Berhanu Tekleyared, Eyerusalem Tesfaw und Fikremariam Asmamaw, die sich wegen terrorismusbezogener Straftaten vor Gericht verantworten mussten, wurde das Recht auf Vorbringen einer Verteidigung verwehrt. Dessen ungeachtet wurden sie am 20. Juli 2016 schuldig gesprochen.

STRAFLOSIGKEIT

Die Regierung wies Forderungen des UN-Hochkommissars für Flüchtlinge und der Afrikanischen Kommission für Menschenrechte und Rechte der Völker nach unabhängigen und unparteiischen Untersuchungen der Menschenrechtsverletzungen, die in mehreren Regionen im Zusammenhang mit Protesten begangen worden waren, zurück.

AUSSERGERICHTLICHE HINRICHTUNGEN

Die Liyu-Polizei, eine Sondereinheit in der Region Somali im Osten Äthiopiens, richtete am 5. Juni 2016 in der Ortschaft Jamaa Dhuubed 21 Menschen außergerichtlich hin. 14 wurden in der Moschee des Dorfes, sieben an anderen Stellen in Jamaa Dhuubed erschossen.
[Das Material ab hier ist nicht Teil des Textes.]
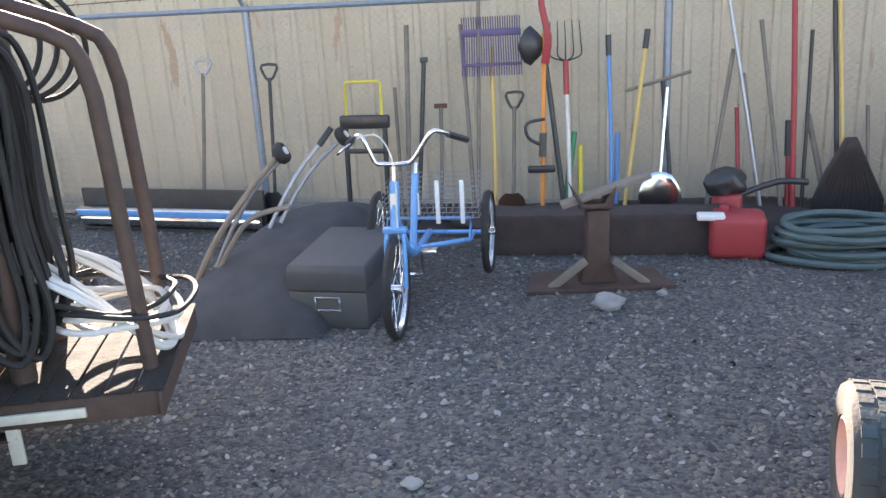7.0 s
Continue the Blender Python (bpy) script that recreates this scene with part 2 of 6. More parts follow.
def pebble_material():
    m = bpy.data.materials.new("mixed_gravel_stones")
    m.use_nodes = True
    N, L = m.node_tree.nodes, m.node_tree.links
    b = N["Principled BSDF"]
    geo = N.new("ShaderNodeNewGeometry")
    ramp = N.new("ShaderNodeValToRGB")
    el = ramp.color_ramp.elements
    el[0].position, el[0].color = 0.0, (0.05, 0.05, 0.052, 1)
    el[1].position, el[1].color = 1.0, (0.36, 0.34, 0.31, 1)
    for p, c in ((0.35, (0.10, 0.098, 0.095)), (0.6, (0.16, 0.145, 0.125)), (0.8, (0.20, 0.165, 0.125)), (0.93, (0.24, 0.225, 0.205))):
        e = el.new(p)
        e.color = (*c, 1)
    L.new(geo.outputs["Random Per Island"], ramp.inputs[0])
    n = N.new("ShaderNodeTexNoise")
    n.inputs["Scale"].default_value = 150
    bp = N.new("ShaderNodeBump")
    bp.inputs["Strength"].default_value, bp.inputs["Distance"].default_value = 0.3, 0.004
    L.new(n.outputs[0], bp.inputs["Height"])
    L.new(bp.outputs[0], b.inputs["Normal"])
    L.new(ramp.outputs[0], b.inputs["Base Color"])
    b.inputs["Roughness"].default_value = 0.8
    return m


PEBBLE = pebble_material()

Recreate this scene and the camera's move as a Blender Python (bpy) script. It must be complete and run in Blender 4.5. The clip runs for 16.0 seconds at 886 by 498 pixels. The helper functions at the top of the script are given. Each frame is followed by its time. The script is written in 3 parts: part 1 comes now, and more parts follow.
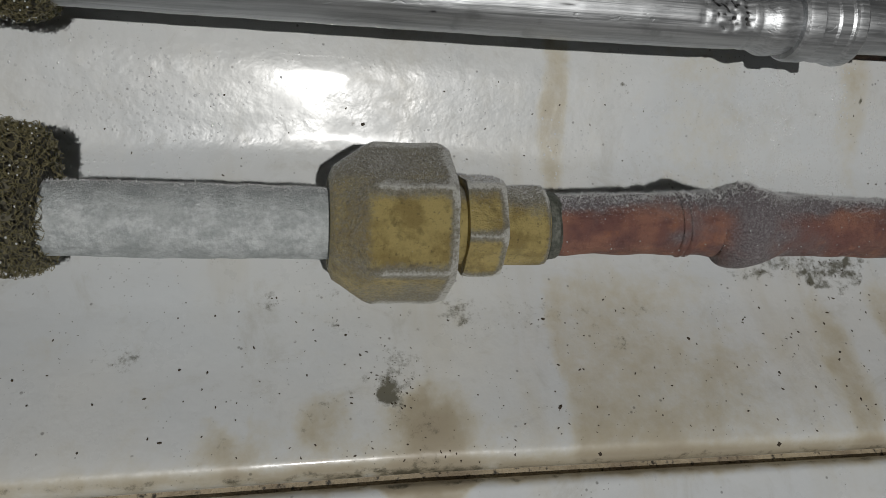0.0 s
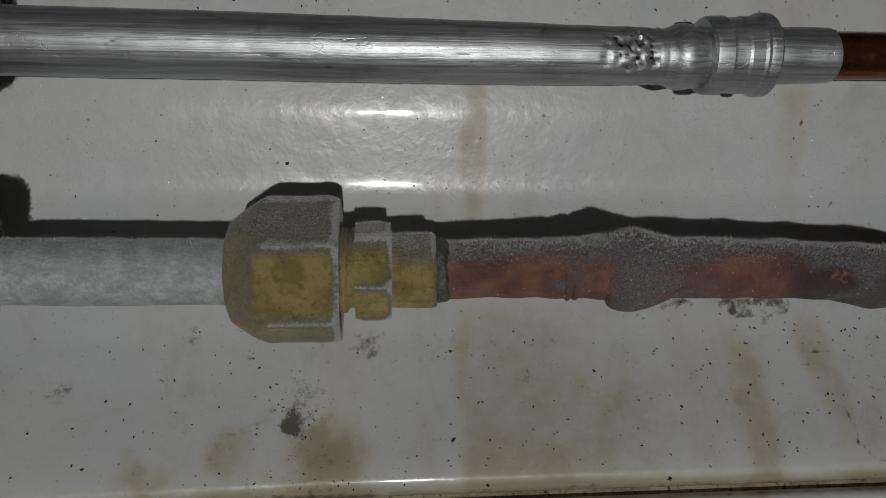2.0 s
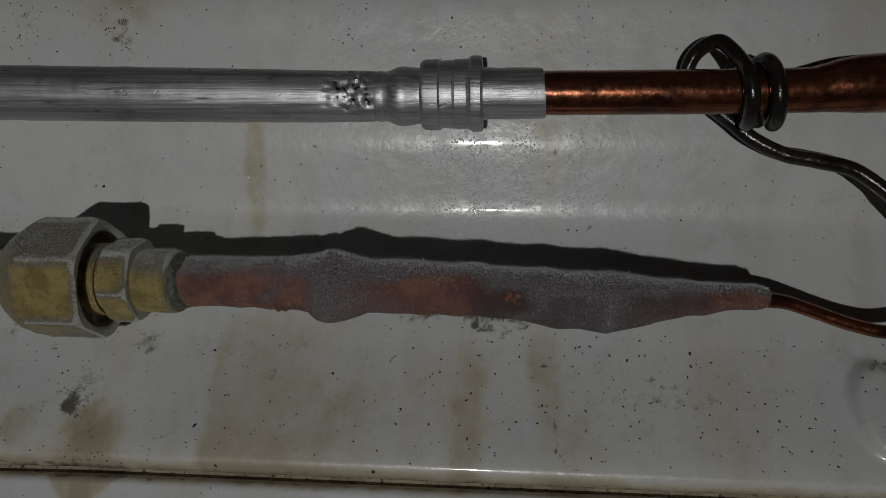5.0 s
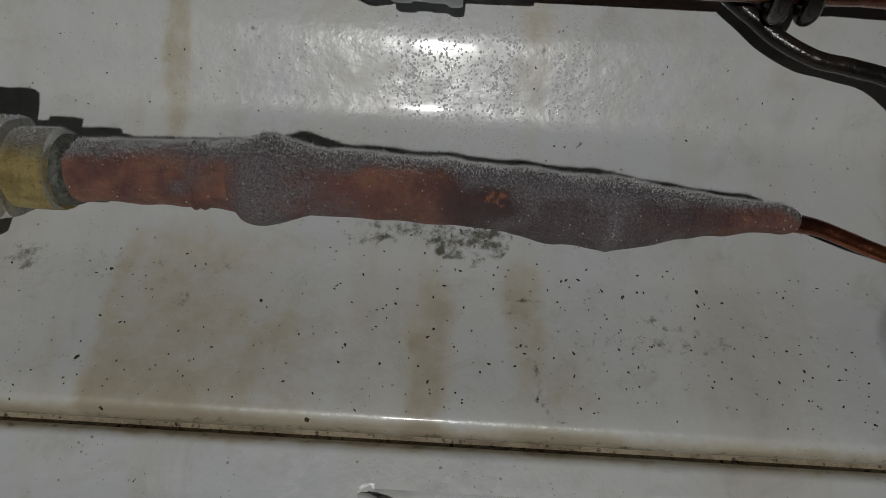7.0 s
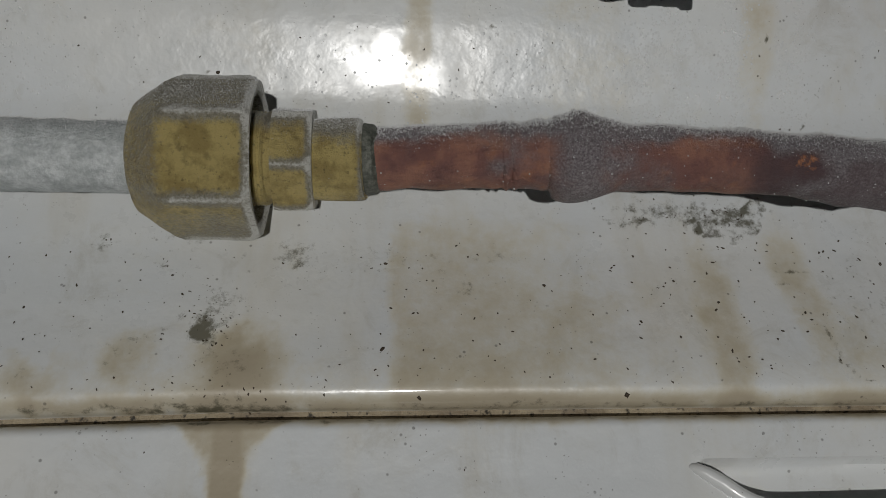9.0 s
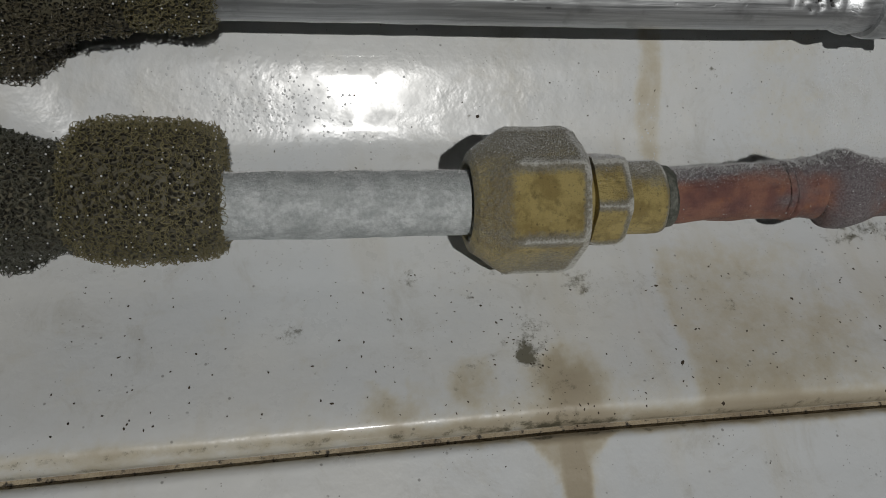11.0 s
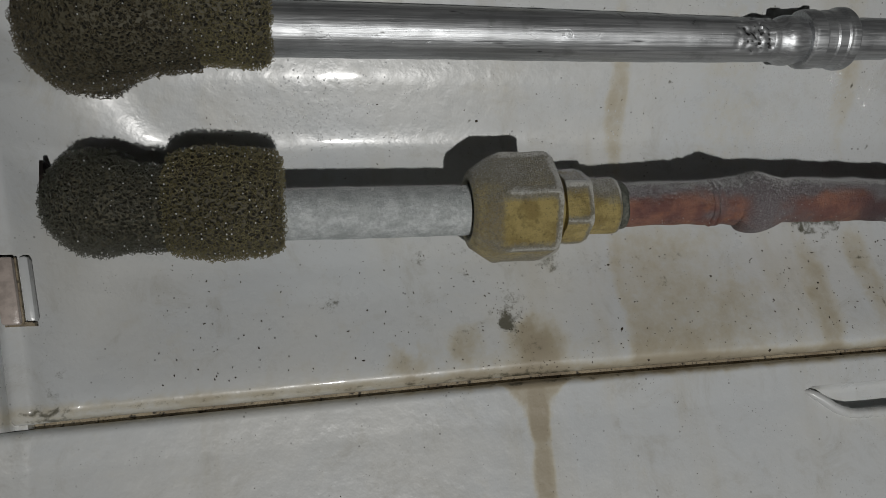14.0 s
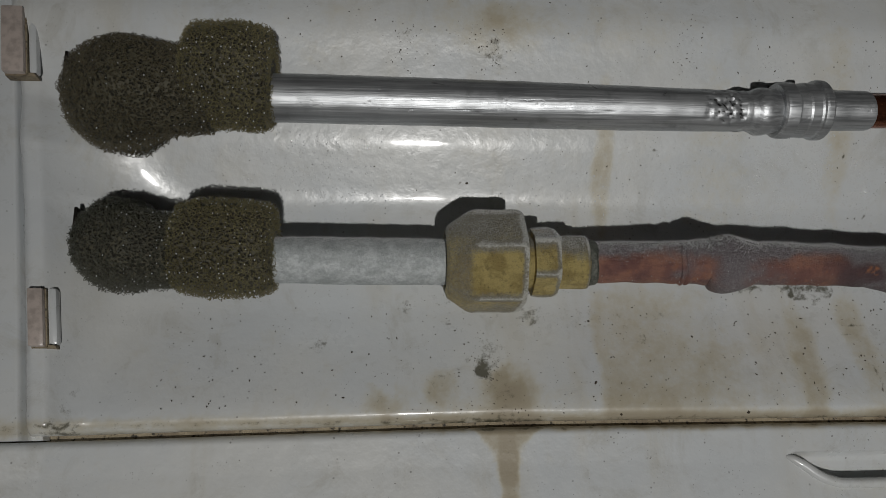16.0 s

Als Angehörige die Toten betrauern und bestatten wollten, drohte die Liyu-Polizei damit, sie zu töten.

RECHT AUF WOHNEN – RECHTSWIDRIGE ZWANGSRÄUMUNGEN

Ende Juni 2016 ließ die Regierung in Lafto, einem Stadtteil von Addis Abeba, mindestens 3000 Menschen, bei denen es sich um "Hausbesetzer" gehandelt haben soll, mit Gewalt aus ihren Wohnungen vertreiben. Offenbar wurden die Bewohner vor der Räumung weder konsultiert noch wurden Ersatzunterkünfte für sie bereitgestellt. Sie hatten erst drei Tage vorher von der bevorstehenden Räumung erfahren. Noch während eines Treffens mit der Kommunalverwaltung, bei der sich die Bewohner beschweren wollten, begann die Einsatzgruppe der Regierung mit dem Abriss der Häuser. Daraufhin kam es zu gewaltsamen Auseinandersetzungen, bei denen der Leiter der Bezirksverwaltung und zwei Polizisten getötet wurden. Die Polizei nahm alle männlichen Bewohner fest und riss in den darauffolgenden Tagen alle betroffenen Häuser ab.

ENTFÜHRUNGEN VON KINDERN

Die Behörden trafen keine Maßnahmen, um Menschen in der Region Gambella wirksam vor wiederholten Überfällen durch bewaffnete Angehörige der Murle aus dem angrenzenden Südsudan zu schützen. Bei diesen Überfällen wurden Hunderte Kinder verschleppt. Im Februar und im März 2016 verschleppten Kämpfer der Murle insgesamt 26 Kinder der Gemeinschaft der Anywaa. Bei einem Überfall in der Nacht vom 15. April auf 13 Dörfer der Gemeinschaft der Nuer in den Bezirken Jikaw und Lare töteten Angehörige der Murle 208 Personen und entführten 159 Kinder. Bis Ende Juni gelang es äthiopischen Streitkräften, 91 entführte Kinder zu befreien.